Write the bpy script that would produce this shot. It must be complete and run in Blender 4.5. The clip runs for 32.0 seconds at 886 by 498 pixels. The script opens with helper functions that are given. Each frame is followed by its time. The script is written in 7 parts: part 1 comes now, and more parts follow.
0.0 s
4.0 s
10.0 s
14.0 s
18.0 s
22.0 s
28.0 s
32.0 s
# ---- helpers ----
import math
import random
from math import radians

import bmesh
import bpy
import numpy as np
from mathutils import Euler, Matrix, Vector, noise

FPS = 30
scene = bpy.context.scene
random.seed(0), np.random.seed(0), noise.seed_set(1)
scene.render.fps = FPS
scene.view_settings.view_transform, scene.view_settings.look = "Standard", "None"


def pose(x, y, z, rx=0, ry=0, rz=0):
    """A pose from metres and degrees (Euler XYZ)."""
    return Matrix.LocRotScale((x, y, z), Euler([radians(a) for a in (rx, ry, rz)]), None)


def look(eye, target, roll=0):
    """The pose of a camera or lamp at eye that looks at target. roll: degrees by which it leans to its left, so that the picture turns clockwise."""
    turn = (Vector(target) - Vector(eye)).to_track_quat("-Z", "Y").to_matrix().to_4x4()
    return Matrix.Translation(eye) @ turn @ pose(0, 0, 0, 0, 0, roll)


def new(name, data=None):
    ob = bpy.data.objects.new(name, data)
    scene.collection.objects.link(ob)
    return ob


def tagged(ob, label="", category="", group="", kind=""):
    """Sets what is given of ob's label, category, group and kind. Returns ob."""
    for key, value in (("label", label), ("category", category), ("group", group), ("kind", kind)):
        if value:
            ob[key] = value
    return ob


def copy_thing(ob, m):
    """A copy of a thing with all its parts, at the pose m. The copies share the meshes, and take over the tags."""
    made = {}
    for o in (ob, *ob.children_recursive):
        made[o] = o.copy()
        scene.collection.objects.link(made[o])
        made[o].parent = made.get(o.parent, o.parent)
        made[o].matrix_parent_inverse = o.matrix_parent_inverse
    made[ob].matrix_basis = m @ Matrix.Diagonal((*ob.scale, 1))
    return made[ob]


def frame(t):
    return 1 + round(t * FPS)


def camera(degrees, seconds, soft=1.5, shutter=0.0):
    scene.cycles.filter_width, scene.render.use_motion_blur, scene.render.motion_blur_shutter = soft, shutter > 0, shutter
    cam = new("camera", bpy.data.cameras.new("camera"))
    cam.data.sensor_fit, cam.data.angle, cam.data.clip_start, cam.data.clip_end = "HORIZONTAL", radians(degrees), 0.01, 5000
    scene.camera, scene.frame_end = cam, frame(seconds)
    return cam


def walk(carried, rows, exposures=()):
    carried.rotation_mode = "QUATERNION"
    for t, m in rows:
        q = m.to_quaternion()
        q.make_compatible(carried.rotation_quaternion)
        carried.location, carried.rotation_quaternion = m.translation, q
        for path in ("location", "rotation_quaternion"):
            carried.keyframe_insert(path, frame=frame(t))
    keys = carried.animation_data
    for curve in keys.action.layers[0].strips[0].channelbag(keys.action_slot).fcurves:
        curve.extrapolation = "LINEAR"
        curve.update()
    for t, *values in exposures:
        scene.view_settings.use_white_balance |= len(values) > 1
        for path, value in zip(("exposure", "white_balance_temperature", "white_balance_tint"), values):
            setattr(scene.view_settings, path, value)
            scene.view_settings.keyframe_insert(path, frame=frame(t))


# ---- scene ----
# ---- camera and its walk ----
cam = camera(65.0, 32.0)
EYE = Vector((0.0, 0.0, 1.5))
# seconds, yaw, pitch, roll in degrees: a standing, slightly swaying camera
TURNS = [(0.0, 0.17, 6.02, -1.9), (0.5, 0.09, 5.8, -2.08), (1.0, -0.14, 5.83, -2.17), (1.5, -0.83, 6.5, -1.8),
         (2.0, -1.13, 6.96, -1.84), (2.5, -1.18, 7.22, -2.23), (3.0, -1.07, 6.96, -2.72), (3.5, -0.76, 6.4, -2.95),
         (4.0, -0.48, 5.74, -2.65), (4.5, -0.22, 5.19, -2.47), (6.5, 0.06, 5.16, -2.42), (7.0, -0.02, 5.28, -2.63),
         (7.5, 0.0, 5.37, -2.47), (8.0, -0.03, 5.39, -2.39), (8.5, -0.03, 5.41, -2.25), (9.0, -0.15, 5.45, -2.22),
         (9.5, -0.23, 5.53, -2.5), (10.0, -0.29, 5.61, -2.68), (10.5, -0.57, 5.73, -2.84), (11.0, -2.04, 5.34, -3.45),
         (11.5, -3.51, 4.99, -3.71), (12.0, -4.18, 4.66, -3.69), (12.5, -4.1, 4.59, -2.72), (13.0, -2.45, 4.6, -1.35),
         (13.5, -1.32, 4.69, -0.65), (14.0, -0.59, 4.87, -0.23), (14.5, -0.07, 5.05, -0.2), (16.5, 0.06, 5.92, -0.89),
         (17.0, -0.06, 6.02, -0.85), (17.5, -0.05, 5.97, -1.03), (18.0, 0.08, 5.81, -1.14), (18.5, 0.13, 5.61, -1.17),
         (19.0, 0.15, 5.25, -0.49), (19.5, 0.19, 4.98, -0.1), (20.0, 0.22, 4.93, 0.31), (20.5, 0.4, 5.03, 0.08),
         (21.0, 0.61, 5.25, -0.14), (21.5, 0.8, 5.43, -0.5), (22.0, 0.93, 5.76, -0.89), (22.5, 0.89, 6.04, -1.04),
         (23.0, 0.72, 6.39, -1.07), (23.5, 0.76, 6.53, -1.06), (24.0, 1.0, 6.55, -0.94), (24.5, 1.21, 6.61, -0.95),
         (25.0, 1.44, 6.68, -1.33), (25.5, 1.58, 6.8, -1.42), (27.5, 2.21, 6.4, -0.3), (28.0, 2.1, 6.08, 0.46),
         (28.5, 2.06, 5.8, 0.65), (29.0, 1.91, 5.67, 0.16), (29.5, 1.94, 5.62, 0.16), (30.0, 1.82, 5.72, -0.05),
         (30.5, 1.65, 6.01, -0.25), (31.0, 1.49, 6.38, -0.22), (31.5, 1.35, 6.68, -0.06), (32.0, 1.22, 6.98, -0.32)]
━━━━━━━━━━
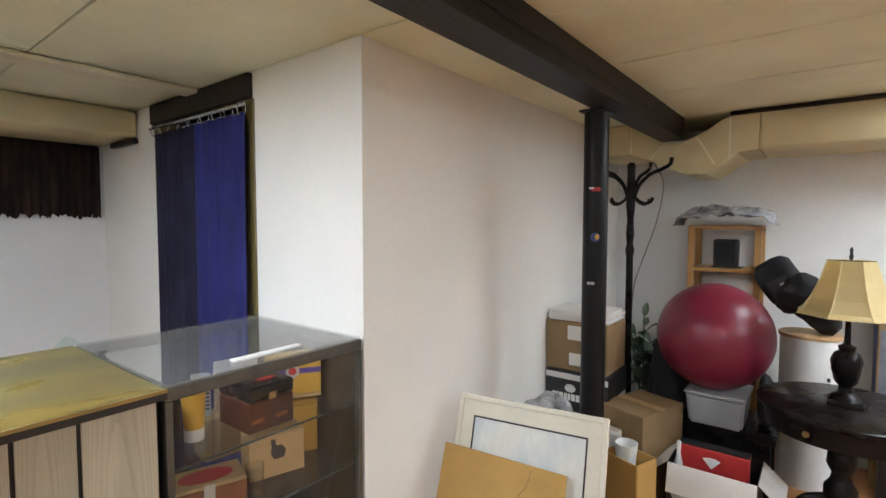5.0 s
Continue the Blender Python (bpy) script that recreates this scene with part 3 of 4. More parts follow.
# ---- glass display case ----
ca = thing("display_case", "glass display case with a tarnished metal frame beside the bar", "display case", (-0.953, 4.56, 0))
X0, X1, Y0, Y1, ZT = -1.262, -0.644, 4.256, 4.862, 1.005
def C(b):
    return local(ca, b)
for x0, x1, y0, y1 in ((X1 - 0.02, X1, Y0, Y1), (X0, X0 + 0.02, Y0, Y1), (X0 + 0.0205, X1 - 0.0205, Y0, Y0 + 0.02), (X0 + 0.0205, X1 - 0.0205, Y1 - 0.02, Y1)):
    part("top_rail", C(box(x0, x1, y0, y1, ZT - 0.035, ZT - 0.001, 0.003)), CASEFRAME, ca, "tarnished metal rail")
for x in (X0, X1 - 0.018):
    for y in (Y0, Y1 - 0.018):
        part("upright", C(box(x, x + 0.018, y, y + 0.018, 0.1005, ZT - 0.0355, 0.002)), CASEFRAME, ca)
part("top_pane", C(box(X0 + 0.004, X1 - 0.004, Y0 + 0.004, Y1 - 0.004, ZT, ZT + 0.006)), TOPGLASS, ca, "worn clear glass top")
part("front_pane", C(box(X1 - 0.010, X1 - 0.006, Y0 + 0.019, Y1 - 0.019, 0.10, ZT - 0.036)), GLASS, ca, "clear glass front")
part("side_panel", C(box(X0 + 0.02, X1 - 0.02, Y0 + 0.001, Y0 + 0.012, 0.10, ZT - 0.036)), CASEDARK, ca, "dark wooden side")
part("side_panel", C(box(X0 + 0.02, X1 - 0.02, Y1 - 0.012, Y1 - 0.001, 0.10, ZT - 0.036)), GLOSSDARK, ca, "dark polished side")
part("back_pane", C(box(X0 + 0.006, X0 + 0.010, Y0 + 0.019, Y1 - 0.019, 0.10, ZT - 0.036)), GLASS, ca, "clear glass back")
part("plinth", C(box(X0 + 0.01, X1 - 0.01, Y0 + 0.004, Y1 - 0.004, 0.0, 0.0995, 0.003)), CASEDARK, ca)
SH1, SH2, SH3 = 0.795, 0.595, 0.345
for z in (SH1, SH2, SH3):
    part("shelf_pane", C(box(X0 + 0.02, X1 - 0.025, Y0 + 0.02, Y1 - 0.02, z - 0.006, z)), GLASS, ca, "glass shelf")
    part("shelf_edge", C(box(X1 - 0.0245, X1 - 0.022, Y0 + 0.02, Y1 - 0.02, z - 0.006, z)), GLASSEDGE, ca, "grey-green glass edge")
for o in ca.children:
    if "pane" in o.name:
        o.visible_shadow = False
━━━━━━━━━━
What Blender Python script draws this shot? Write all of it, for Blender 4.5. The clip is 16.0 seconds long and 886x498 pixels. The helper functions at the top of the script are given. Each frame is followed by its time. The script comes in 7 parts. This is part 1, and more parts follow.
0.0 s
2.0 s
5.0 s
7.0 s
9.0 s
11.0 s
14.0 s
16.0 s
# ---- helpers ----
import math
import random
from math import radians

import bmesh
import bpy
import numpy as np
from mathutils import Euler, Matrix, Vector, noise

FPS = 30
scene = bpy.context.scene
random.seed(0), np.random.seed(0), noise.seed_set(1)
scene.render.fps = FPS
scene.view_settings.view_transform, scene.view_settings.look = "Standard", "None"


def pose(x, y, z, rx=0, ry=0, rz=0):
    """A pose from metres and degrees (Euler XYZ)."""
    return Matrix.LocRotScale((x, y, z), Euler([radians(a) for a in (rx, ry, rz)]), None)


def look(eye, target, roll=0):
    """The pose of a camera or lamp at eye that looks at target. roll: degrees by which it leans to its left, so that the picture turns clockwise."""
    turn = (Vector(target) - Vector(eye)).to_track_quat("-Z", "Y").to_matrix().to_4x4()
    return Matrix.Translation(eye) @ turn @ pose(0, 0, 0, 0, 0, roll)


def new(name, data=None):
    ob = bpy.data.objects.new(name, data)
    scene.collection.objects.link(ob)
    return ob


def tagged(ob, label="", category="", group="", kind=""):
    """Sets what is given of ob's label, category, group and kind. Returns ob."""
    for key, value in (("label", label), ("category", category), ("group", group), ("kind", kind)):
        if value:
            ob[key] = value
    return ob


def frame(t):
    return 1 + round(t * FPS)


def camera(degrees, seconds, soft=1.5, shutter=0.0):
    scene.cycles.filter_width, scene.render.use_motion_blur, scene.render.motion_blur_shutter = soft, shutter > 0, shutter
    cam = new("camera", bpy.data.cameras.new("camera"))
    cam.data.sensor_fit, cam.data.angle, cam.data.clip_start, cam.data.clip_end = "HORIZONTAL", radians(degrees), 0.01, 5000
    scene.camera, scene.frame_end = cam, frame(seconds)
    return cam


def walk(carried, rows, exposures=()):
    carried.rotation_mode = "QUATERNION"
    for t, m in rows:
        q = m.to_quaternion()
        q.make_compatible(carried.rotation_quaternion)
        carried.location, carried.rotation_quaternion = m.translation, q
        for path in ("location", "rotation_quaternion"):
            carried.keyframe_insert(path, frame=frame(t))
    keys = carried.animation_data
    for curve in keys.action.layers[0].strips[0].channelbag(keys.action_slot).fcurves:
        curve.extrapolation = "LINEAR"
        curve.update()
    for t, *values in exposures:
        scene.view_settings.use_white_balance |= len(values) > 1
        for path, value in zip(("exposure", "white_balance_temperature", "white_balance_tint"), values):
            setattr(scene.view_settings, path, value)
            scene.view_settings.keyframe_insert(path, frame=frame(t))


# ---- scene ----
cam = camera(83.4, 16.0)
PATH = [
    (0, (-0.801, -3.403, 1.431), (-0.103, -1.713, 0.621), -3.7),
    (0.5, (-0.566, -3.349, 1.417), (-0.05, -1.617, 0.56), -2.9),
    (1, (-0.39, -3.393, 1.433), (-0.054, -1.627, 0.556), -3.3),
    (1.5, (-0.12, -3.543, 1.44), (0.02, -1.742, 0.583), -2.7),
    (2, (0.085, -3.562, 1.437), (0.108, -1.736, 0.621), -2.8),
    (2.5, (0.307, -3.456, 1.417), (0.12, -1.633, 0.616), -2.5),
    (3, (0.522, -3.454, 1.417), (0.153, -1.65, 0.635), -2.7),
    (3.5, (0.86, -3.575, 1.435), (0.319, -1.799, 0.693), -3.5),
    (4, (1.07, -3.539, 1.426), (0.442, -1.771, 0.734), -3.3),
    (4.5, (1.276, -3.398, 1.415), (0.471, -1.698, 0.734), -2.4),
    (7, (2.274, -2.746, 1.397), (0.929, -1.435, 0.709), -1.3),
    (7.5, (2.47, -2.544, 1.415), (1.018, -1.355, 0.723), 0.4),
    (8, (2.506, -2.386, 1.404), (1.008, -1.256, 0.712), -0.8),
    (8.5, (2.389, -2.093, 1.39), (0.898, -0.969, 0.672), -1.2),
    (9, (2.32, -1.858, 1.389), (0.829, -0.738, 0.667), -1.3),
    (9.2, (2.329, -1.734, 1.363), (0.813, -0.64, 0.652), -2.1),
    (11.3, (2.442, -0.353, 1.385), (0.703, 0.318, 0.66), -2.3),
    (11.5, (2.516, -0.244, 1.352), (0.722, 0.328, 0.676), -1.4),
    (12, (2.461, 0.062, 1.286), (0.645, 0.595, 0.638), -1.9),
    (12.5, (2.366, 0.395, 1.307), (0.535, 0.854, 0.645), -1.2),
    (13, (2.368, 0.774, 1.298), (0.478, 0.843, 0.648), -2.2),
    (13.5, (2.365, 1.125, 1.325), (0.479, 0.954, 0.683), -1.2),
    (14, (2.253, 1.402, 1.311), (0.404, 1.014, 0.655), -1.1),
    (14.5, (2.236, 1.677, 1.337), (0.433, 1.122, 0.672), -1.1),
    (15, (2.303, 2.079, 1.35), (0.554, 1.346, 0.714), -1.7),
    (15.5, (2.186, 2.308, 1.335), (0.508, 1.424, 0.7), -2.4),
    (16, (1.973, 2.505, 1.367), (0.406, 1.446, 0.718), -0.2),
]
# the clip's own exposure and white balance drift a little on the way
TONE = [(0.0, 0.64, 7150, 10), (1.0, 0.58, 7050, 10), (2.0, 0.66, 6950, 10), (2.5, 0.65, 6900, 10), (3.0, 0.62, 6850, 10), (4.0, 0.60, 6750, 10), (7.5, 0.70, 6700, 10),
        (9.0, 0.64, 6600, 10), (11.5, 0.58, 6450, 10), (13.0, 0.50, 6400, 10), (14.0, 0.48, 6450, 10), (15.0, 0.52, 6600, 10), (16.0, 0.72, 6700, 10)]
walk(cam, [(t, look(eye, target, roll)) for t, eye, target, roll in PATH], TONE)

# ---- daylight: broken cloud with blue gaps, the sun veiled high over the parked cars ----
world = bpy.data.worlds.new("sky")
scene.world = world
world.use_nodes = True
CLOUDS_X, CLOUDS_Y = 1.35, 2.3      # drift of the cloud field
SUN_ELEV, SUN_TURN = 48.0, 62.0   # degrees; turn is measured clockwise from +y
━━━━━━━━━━
◆ SET TASK:
Taking the material above, extract exactly and only the lines from the line with "Write the bpy" to the line with "made[o] = o.copy()", inclusive of both.

◆ FINAL RESULT:
Write the bpy script that would produce this shot. It must be complete and run in Blender 4.5. The clip runs for 32.0 seconds at 886 by 498 pixels. The script opens with helper functions that are given. Each frame is followed by its time. The script is written in 7 parts: part 1 comes now, and more parts follow.
0.0 s
4.0 s
10.0 s
14.0 s
18.0 s
22.0 s
28.0 s
32.0 s
# ---- helpers ----
import math
import random
from math import radians

import bmesh
import bpy
import numpy as np
from mathutils import Euler, Matrix, Vector, noise

FPS = 30
scene = bpy.context.scene
random.seed(0), np.random.seed(0), noise.seed_set(1)
scene.render.fps = FPS
scene.view_settings.view_transform, scene.view_settings.look = "Standard", "None"


def pose(x, y, z, rx=0, ry=0, rz=0):
    """A pose from metres and degrees (Euler XYZ)."""
    return Matrix.LocRotScale((x, y, z), Euler([radians(a) for a in (rx, ry, rz)]), None)


def look(eye, target, roll=0):
    """The pose of a camera or lamp at eye that looks at target. roll: degrees by which it leans to its left, so that the picture turns clockwise."""
    turn = (Vector(target) - Vector(eye)).to_track_quat("-Z", "Y").to_matrix().to_4x4()
    return Matrix.Translation(eye) @ turn @ pose(0, 0, 0, 0, 0, roll)


def new(name, data=None):
    ob = bpy.data.objects.new(name, data)
    scene.collection.objects.link(ob)
    return ob


def tagged(ob, label="", category="", group="", kind=""):
    """Sets what is given of ob's label, category, group and kind. Returns ob."""
    for key, value in (("label", label), ("category", category), ("group", group), ("kind", kind)):
        if value:
            ob[key] = value
    return ob


def copy_thing(ob, m):
    """A copy of a thing with all its parts, at the pose m. The copies share the meshes, and take over the tags."""
    made = {}
    for o in (ob, *ob.children_recursive):
        made[o] = o.copy()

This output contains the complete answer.